As you can possibly predict, one possible solution is to keep the cloud run machine alive forcefully by making sure the initial HTTP request is long lived. Since cloud run supports HTTP timeouts upto 60 minutes, this is actually possible.

This solution works, but has 2 drawbacks:

1. You need a container that stalls infinitely on HTTP request while establishing a connection with an external server.
2. You have an external dependency on an external (SSH-exposed) server like ngrok to be able to establish the SSH connection. Which means an additional hop, significantly lower bandwidth and/or additional cost.

A better solution

Clearly the above solution is unacceptable for many use-cases. Interestingly Cloud Run also supports long lived websocket connections. Websockets are quite similar to TCP websockets in the sense that they are long lived connections used to send arbitrary data with low overhead.

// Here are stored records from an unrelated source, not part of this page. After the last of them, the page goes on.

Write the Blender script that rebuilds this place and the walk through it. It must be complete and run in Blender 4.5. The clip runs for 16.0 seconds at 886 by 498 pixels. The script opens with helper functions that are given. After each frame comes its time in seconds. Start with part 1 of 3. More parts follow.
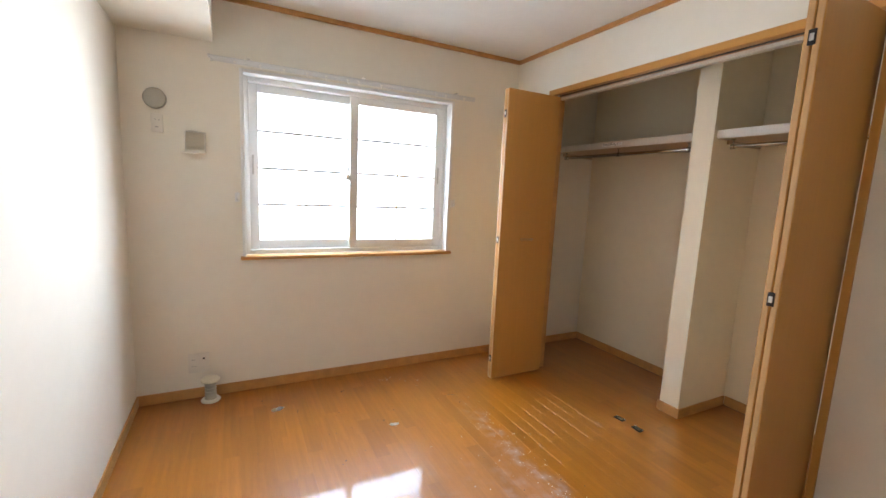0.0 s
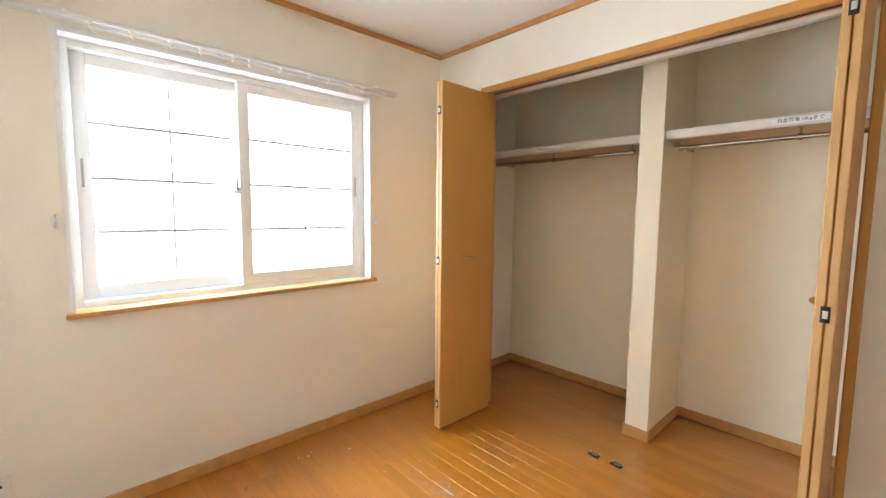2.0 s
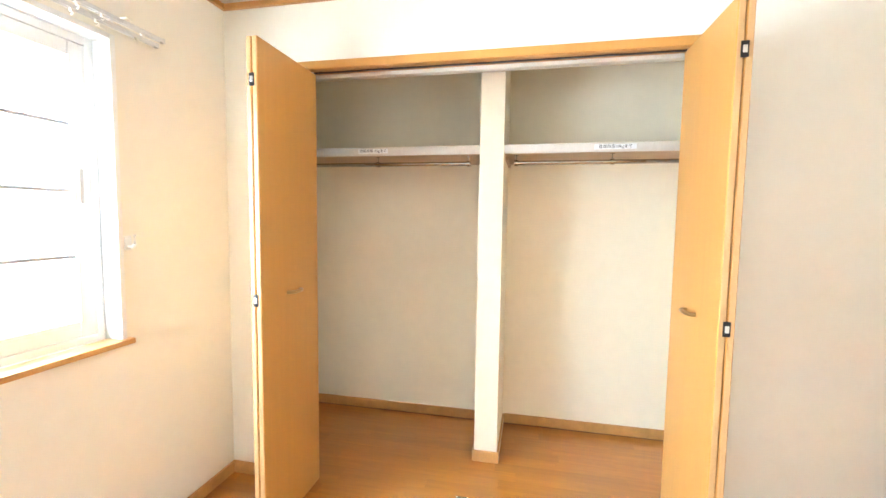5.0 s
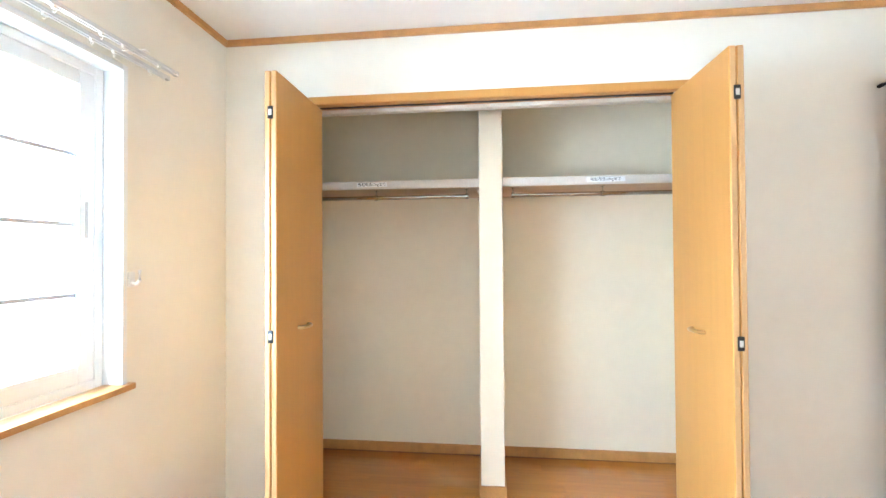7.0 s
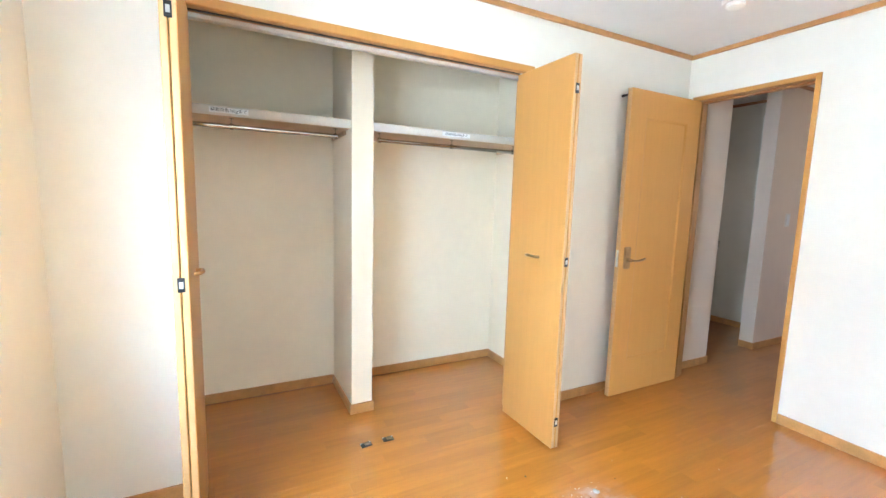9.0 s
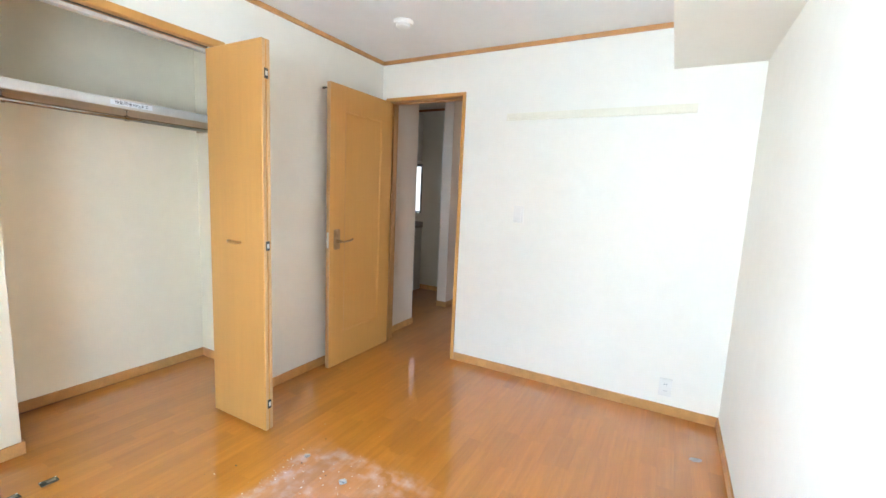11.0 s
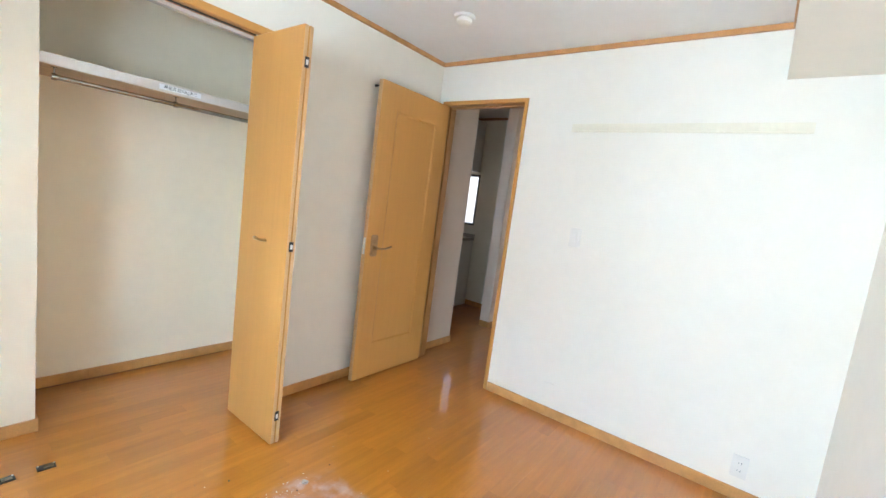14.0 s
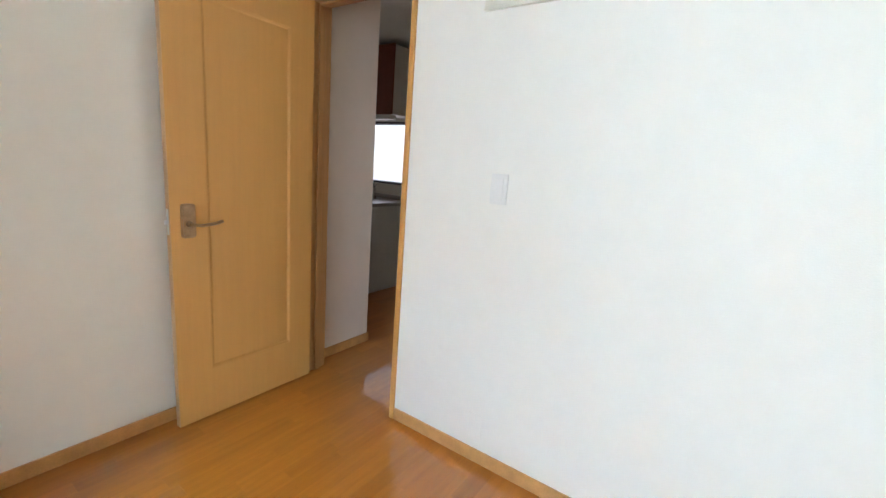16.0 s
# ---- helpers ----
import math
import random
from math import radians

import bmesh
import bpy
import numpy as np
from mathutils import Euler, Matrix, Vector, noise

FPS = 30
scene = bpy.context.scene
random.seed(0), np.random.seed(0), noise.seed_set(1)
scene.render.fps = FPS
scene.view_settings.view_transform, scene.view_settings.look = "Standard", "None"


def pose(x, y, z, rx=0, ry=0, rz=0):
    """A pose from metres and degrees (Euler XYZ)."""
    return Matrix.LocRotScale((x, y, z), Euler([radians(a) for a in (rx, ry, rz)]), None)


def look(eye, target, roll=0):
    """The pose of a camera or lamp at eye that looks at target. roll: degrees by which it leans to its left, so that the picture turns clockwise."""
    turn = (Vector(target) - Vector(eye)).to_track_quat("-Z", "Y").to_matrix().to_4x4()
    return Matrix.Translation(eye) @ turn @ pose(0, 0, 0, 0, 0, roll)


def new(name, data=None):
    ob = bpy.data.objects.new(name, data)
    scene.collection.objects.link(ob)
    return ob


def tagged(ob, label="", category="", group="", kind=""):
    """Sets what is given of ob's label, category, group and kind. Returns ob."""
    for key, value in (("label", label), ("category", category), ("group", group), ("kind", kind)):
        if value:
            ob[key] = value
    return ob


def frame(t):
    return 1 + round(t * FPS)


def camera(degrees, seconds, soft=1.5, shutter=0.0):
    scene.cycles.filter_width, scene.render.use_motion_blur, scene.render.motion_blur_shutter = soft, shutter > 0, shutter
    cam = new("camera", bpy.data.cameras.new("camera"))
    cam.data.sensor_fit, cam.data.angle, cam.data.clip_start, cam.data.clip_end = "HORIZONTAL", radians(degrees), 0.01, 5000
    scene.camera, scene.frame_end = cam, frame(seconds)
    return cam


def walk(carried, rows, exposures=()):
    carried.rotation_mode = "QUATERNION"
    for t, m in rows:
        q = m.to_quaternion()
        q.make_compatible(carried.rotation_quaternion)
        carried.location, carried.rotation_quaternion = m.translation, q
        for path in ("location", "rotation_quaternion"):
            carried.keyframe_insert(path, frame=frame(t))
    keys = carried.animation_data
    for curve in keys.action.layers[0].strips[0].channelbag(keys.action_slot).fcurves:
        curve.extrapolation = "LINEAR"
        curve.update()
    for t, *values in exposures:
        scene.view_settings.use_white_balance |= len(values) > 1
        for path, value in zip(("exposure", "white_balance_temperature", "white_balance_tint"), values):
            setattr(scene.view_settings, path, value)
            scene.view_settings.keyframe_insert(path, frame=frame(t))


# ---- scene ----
cam = camera(93.6, 16.0)
PATH = [
    (0, (0.299, 0.444, 1.327), (1.201, 2.208, 1.052), 2.6),
    (0.5, (0.344, 0.456, 1.302), (1.399, 2.13, 1.013), 2.7),
    (1, (0.377, 0.6, 1.293), (1.471, 2.259, 1.071), 1.7),
    (1.5, (0.357, 0.795, 1.279), (1.485, 2.427, 1.028), 2.2),
    (2, (0.334, 1.055, 1.296), (1.69, 2.514, 1.115), 0.6),
    (2.5, (0.354, 1.302, 1.288), (1.837, 2.637, 1.151), 1.4),
    (3, (0.425, 1.489, 1.285), (2.109, 2.523, 0.978), 2.6),
    (3.5, (0.464, 1.645, 1.272), (2.259, 2.351, 0.744), 1.3),
    (4, (0.481, 1.746, 1.266), (2.325, 2.196, 0.635), 0.2),
    (4.5, (0.498, 1.77, 1.29), (2.404, 2.22, 0.882), 0.3),
    (5, (0.506, 1.771, 1.345), (2.458, 2.177, 1.197), 0.8),
    (5.2, (0.502, 1.781, 1.364), (2.465, 2.165, 1.31), 1.2),
    (7.5, (0.441, 2.145, 1.31), (2.438, 2.248, 1.324), -1.3),
    (8, (0.468, 2.334, 1.329), (2.462, 2.182, 1.284), -1.5),
    (8.5, (0.435, 2.543, 1.311), (2.365, 2.03, 1.189), -1.0),
    (9, (0.37, 2.659, 1.317), (2.137, 1.754, 1.073), 1.6),
    (9.5, (0.299, 2.637, 1.329), (1.818, 1.353, 1.121), 2.2),
    (10, (0.233, 2.586, 1.33), (1.416, 0.985, 1.134), 1.6),
    (10.2, (0.205, 2.59, 1.33), (1.222, 0.876, 1.16), 1.4),
    (12.3, (0.117, 2.542, 1.296), (1.106, 0.864, 0.843), 3.8),
    (12.5, (0.142, 2.55, 1.301), (1.307, 0.987, 0.854), 3.3),
    (13, (0.231, 2.575, 1.295), (1.539, 1.123, 0.868), 3.6),
    (13.5, (0.22, 2.502, 1.308), (1.476, 0.987, 0.951), 6.0),
    (14, (0.189, 2.292, 1.33), (1.381, 0.703, 1.092), 7.4),
    (14.5, (0.177, 2.069, 1.311), (1.172, 0.366, 0.98), 3.8),
    (15, (0.213, 1.774, 1.313), (1.18, 0.05, 1.006), 2.9),
    (15.5, (0.241, 1.433, 1.302), (1.423, -0.15, 0.995), 4.5),
    (16, (0.349, 1.164, 1.264), (1.46, -0.454, 0.878), 4.4),
]
EXPOSURES = [(0, -0.59, 6260, 15), (0.5, -0.27, 6233, 14), (1.5, -0.03, 6300, 13), (2.5, -0.07, 6200, 13), (3, -0.21, 6100, 13), (3.5, 0.27, 6000, 8), (4.5, 0.84, 5900, 8), (5, 0.91, 5820, 8), (8, 0.62, 5200, 6), (9, 0.7, 5250, 6), (9.5, 0.73, 5300, 6), (10.2, 0.58, 5400, 6), (12.5, 0.1, 5260, 6), (13.5, 0.33, 5360, 6), (14.2, 0.21, 5360, 6), (15, 0.11, 5310, 6), (16, 0.13, 5310, 6)]
walk(cam, [(t, look(eye, target, roll)) for t, eye, target, roll in PATH], EXPOSURES)

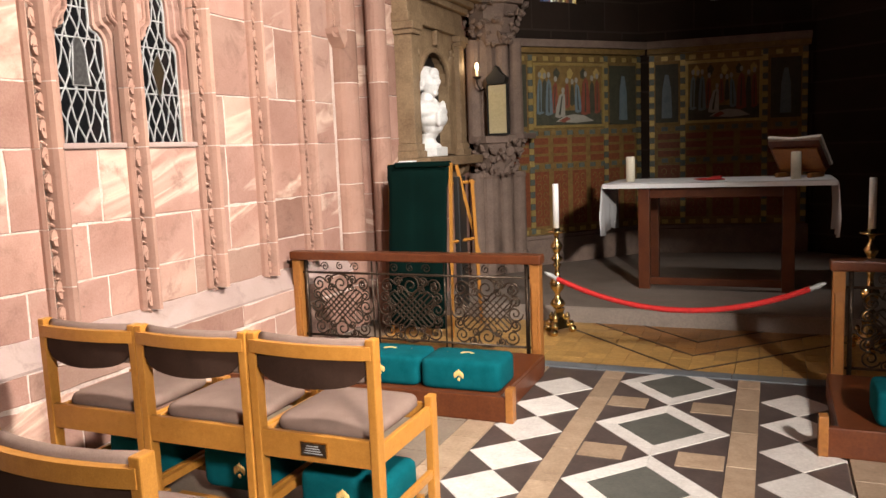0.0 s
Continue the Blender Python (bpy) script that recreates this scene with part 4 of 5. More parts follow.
# stone slabs beside the marble
for j in range(13):
    y0 = -0.6 + 0.45 * j
    cut = (0.0, 0.62, 1.24, 1.795) if j % 2 else (0.0, 0.36, 0.95, 1.52, 1.795)
    for a, b in zip(cut, cut[1:]):
        y1 = min(y0 + 0.45, 5.05)
        if y1 - y0 > 0.1:
            tile([(a + 0.003, y0 + 0.003), (b - 0.003, y0 + 0.003), (b - 0.003, y1 - 0.003), (a + 0.003, y1 - 0.003)], M_slab)
for j in range(12):
    y0 = -0.4 + 0.46 * j
    for a, b in ((3.825, 4.5), (4.5, 5.2)):
        if y0 + 0.46 < 5.06:
            tile([(a + 0.003, y0 + 0.003), (b - 0.003, y0 + 0.003), (b - 0.003, y0 + 0.457), (a + 0.003, y0 + 0.457)], M_slab)
CX, PY0, PER = 2.80, 4.092, 0.751
bm = bmesh.new()
box(bm, 1.96, 0.4, -0.02, 3.64, 5.05, -0.004)
part("bed", bm, M_tilek, pave, "dark marble ground")
H = 0.335
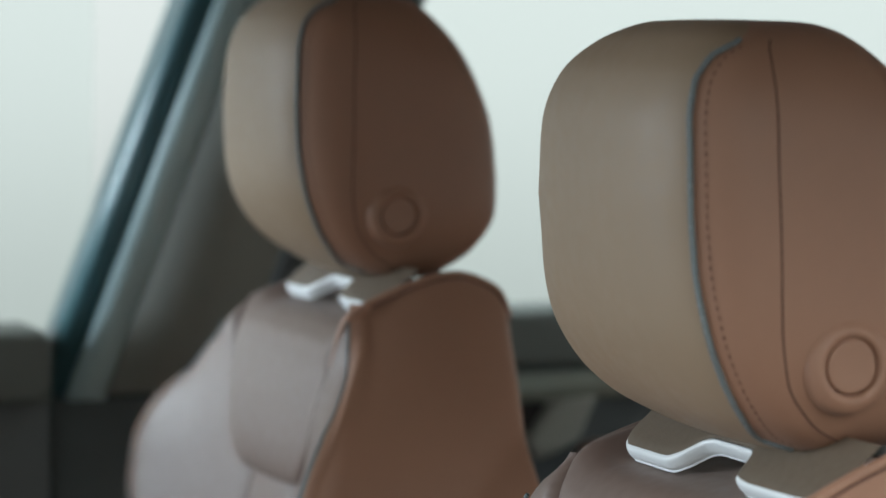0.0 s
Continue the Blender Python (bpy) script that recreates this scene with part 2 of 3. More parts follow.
# ---- the front seat ----
back_x = knots((0.30, 0.442), (0.40, 0.467), (0.6, 0.518), (0.8, 0.569), (0.9, 0.591), (1.0, 0.606), (1.1, 0.611), (1.2, 0.614))
pipe_u = knots((0.36, 0.182), (0.43, 0.19), (0.575, 0.192), (0.765, 0.184), (0.83, 0.180), (0.864, 0.183), (0.889, 0.194), (0.923, 0.219),
               (0.958, 0.235), (0.99, 0.238), (1.02, 0.231), (1.053, 0.208), (1.07, 0.190), (1.10, 0.164), (1.13, 0.148))
pipe_w = knots((0.36, 0.0), (0.765, 0.002), (0.83, 0.011), (0.864, 0.02), (0.889, 0.034), (0.923, 0.049), (0.958, 0.056), (0.99, 0.057), (1.02, 0.050),
               (1.053, 0.032), (1.07, 0.018), (1.10, 0.003), (1.13, 0.0))
ridge_x = knots((0.36, 0.505), (0.387, 0.494), (0.446, 0.461), (0.507, 0.431), (0.562, 0.406), (0.606, 0.394), (0.655, 0.388), (0.695, 0.394),
                (0.736, 0.414), (0.791, 0.444), (0.845, 0.482), (0.896, 0.53), (0.923, 0.552), (0.955, 0.571), (1.0, 0.588))
panel_u = knots((0.985, 0.06), (0.998, 0.086), (1.012, 0.099), (1.03, 0.109), (1.07, 0.120), (1.11, 0.131), (1.14, 0.139))
outer_u = knots((0.36, 0.268), (0.5, 0.275), (0.9, 0.282), (1.0, 0.284), (1.04, 0.262), (1.07, 0.232), (1.10, 0.2), (1.13, 0.172))
cush_z = lambda x: 0.478 - 0.30 * (x - 0.07)
cush_u = knots((-0.2, 0.195), (0.07, 0.203), (0.19, 0.210), (0.30, 0.205), (0.40, 0.189), (0.46, 0.182), (0.52, 0.18))
cush_ridge = knots((-0.2, 0.515), (-0.1, 0.54), (0.0, 0.555), (0.085, 0.560), (0.14, 0.557), (0.196, 0.547), (0.241, 0.532), (0.287, 0.512),
                   (0.318, 0.487), (0.35, 0.462), (0.391, 0.428), (0.428, 0.411), (0.488, 0.396))

crease_z = knots((0.50, 0.931), (0.54, 0.938), (0.574, 0.945), (0.60, 0.954), (0.627, 0.965), (0.663, 0.983), (0.72, 1.014), (0.78, 1.05))


def back_surface(u, z):
    """The front of the backrest before the panels are padded."""
    p = pipe_u(z)
    foot = 0.012 * (1 - min(1, abs(u) / 0.19) ** 2) * soft(z, 0.54, 0.42) + 0.050 * soft(z, 0.435, 0.35)
    return back_x(z) + foot - pipe_w(z) * min(1.3, abs(u) / p) ** 3


def fuller(side, u, z):
    """The shoulder is fuller on its inner side."""
    return 0.009 * soft(z, 1.055, 1.085) * soft(z, 1.13, 1.105) * min(1.1, u / pipe_u(z)) ** 3 if side > 0 else 0.0


def pad(e, deep=0.010, reach=0.009):
    """How far a padded panel sinks towards its seam at a distance e from it."""
    return deep * math.exp(-e / reach)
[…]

Of course since websockets are based on TCP there will definitely be some overhead, due to the protocol in use, but we can squabble over those numbers later. Theorectically, it should be possible to use a websocket connection as a proxy for the data originally meant to be sent over TCP sockets (as in case of SSH).

Now, when I first did this, I wrote a Go program for both the client side and the server side proxies. However going into those details would make this article too long. For demonstration purposes we are going to use a combination of websocat and netcat - the UNIX tools for dealing with websocket connections and TCP connections respectively to mimic the same functionality.

On server side

websocket 8080 -> TCP 22

$ websocat --binary -s 8080 | netcat 127.0.0.1 22

But we want the response from netcat to be fed back into websocat. For this we can used named pipes.

$ mkfifo pipe1

$ websocat --binary -s 8080 < pipe1 | netcat 127.0.0.1 22 > pipe1

Actually I also found out that netcat is redundant too since websocat supports tcp natively. This makes the command even simpler:

websocat --binary ws-l:0.0.0.0:8080 tcp:127.0.0.1:22

On the client side

On the client side, we could have the similar kind of proxy using both websocat and netcat, however a simpler option is to use OpenSSH client's ProxyCommand flag. This allows the communication to happen over stdin and stdout of a back command, which is exactly what we want.

ssh -o ProxyCommand='websocat --binary wss://<ervice url>' root@anything

Full working example

You can use this Dockerfile to generate a Cloud Run service to which you can SSH:

FROM alpine:latest

RUN apk update && apk add websocat openssh &&             \
    ( echo 'root:root' | chpasswd ) &&                    \
    sed -i 's|#PermitRootLogin|PermitRootLogin yes\n\0|g' \
      /etc/ssh/sshd_config &&                             \
    cat /etc/ssh/sshd_config

CMD ( cd /etc/ssh && ssh-keygen -A ) &&       \
    /usr/sbin/sshd -f /etc/ssh/sshd_config && \
    websocat --binary ws-l:0.0.0.0:8080 tcp:127.0.0.1:22

This Dockerfile uses a barebones alpine image, but you could use a beefy image with a lot of tools that you might need in your temporary computation machine. It installs websocat and openssh, enables root SSH login and sets the root password to root.

Put this Dockerfile in an empty directory and deploy this using:

$ gcloud alpha run deploy alpine-ssh --platform managed \
  --execution-environment gen2 --source .

You can SSH to the resulting image using:

$ ssh -o ProxyCommand='websocat --binary wss://alpine-ssh-AAAAAAAAAA.a.run.app' root@host

(use root when prompted for password). SUCCESS!

Notes:

1. Cloud Run containers are ephermal. This means that any data that you have locally on the container will be destroyed after a short period of inactivity (~15min).
2. You may want to set the max scaling instances to 1, to make sure all logins during the same period hit the same container instance. Otherwise, if the container scales, there is no guarantee that two SSH sessions will connect to the same container.
3. Being able to SSH to cloud run also opens up a host of possiblities due to the existence of port forwarding (which also works in our current implementation). For instance, this could mean that you might use cloud run hostings as your own private (around-the-world) VPN.